■ What this task involves
Copy exactly the lines of the material below that run from the one containing "for t, m in" through the one containing "carried.keyframe_insert(path, frame=frame(t))". Copy no other lines.

■ Supplied data
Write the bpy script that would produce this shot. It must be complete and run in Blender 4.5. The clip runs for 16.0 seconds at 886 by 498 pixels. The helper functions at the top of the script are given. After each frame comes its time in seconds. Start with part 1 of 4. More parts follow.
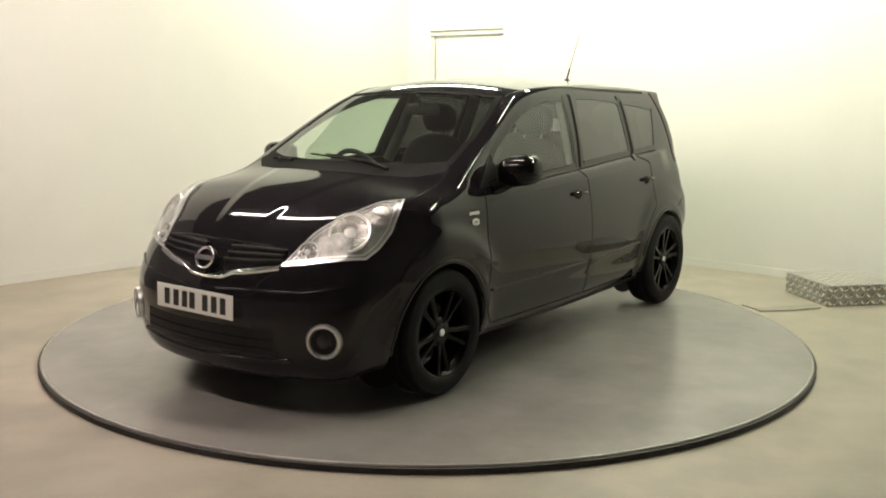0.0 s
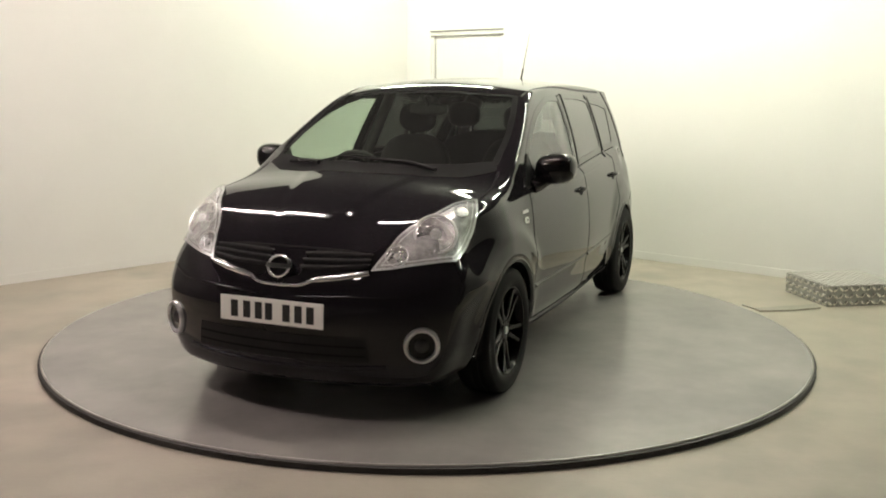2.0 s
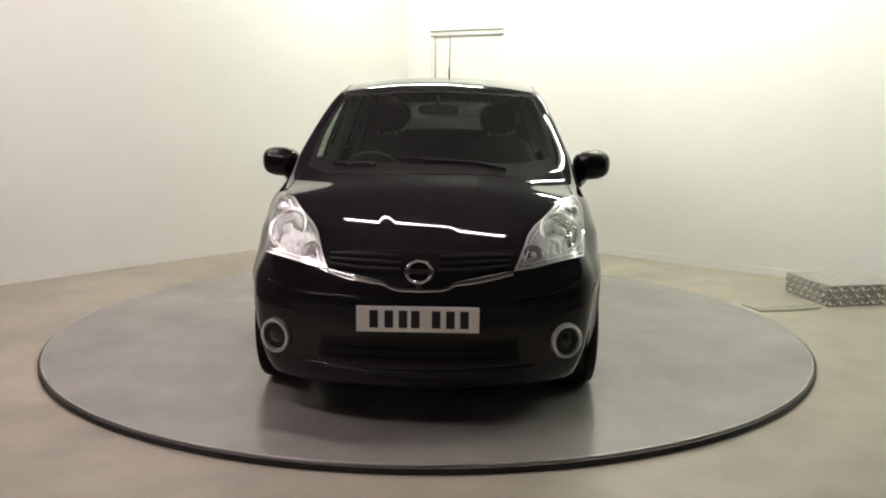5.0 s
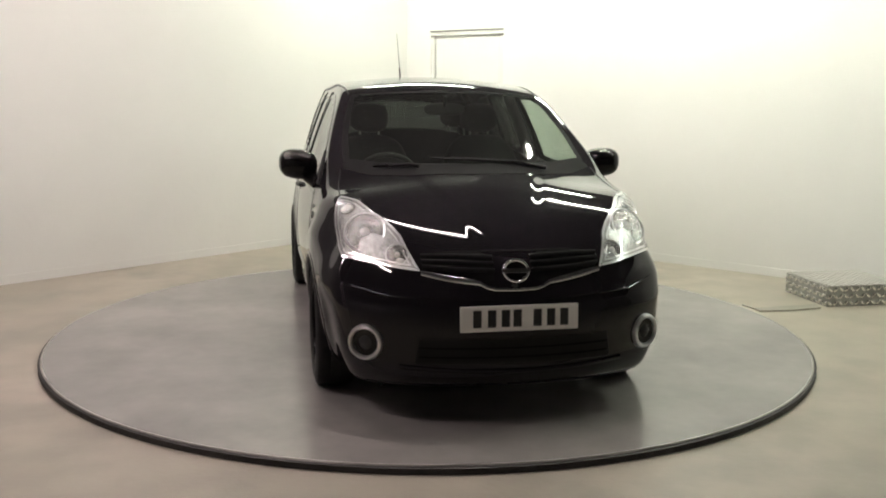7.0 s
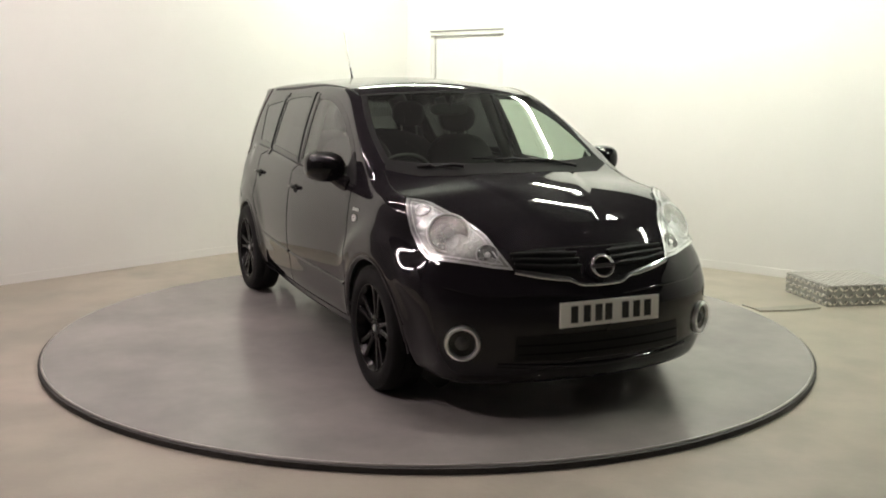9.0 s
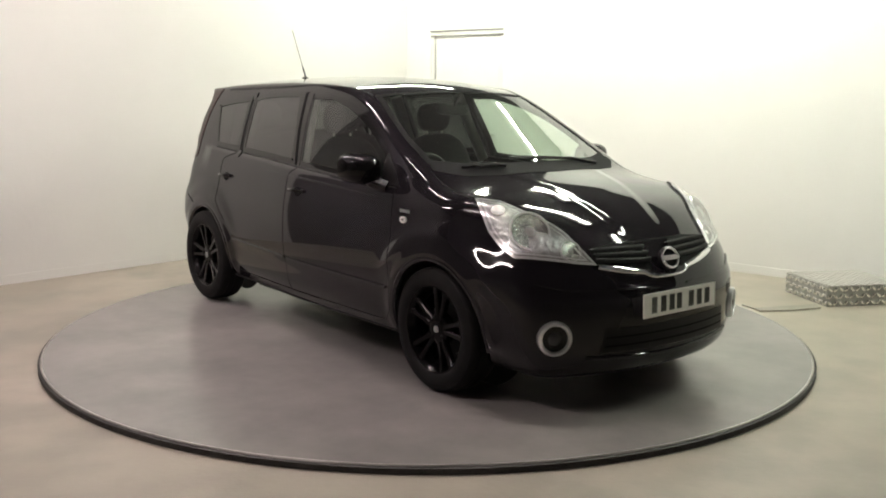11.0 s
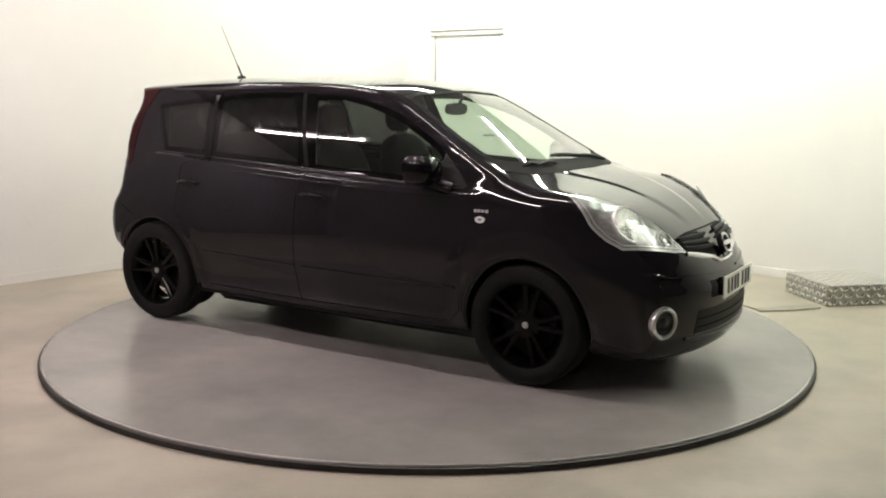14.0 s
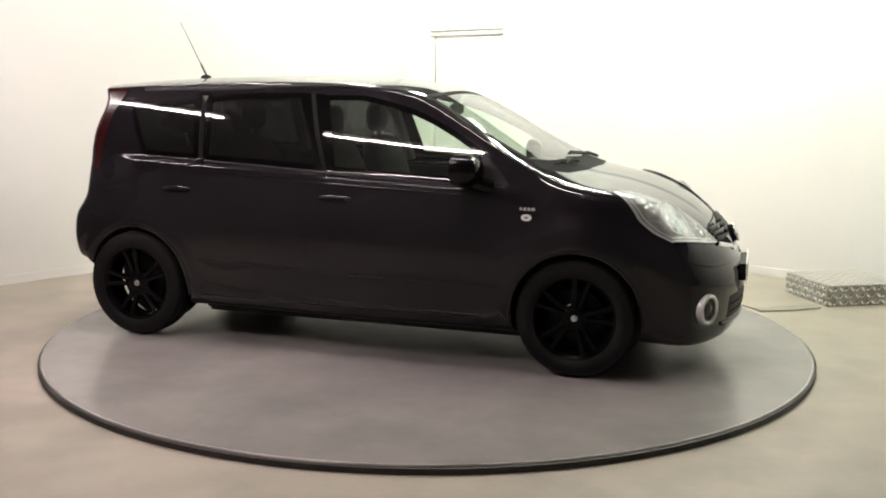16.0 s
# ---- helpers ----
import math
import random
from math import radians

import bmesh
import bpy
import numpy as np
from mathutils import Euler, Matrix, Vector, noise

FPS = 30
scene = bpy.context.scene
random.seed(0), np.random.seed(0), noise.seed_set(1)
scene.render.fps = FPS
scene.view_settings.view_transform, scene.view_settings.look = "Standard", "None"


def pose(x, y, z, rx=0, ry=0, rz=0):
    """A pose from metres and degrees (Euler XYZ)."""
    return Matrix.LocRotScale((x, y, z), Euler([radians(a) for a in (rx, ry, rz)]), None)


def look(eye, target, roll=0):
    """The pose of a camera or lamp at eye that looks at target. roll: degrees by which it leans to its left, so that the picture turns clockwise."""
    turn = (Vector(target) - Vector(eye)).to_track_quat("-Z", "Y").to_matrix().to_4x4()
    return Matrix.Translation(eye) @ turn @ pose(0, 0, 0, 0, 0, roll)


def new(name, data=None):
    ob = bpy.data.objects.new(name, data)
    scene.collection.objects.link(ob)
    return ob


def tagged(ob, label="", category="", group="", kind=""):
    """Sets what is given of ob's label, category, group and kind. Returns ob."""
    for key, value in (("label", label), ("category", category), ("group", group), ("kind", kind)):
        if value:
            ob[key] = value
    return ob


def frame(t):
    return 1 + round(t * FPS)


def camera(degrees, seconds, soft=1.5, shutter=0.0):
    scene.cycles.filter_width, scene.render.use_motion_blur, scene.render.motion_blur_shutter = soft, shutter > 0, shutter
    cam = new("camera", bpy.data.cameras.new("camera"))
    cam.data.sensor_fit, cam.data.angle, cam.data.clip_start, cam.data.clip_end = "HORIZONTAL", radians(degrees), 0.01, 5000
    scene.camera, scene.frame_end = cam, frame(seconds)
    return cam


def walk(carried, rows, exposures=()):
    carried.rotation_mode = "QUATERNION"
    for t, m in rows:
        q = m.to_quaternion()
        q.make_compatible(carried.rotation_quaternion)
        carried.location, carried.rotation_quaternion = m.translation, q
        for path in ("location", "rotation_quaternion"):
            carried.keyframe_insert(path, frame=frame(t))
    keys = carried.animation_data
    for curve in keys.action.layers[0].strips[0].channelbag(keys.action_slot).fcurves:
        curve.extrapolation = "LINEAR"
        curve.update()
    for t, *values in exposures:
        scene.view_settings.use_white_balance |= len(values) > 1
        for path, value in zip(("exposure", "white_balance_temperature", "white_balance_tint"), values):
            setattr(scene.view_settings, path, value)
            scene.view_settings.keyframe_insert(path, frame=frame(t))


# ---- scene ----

■ Result for this task
    for t, m in rows:
        q = m.to_quaternion()
        q.make_compatible(carried.rotation_quaternion)
        carried.location, carried.rotation_quaternion = m.translation, q
        for path in ("location", "rotation_quaternion"):
            carried.keyframe_insert(path, frame=frame(t))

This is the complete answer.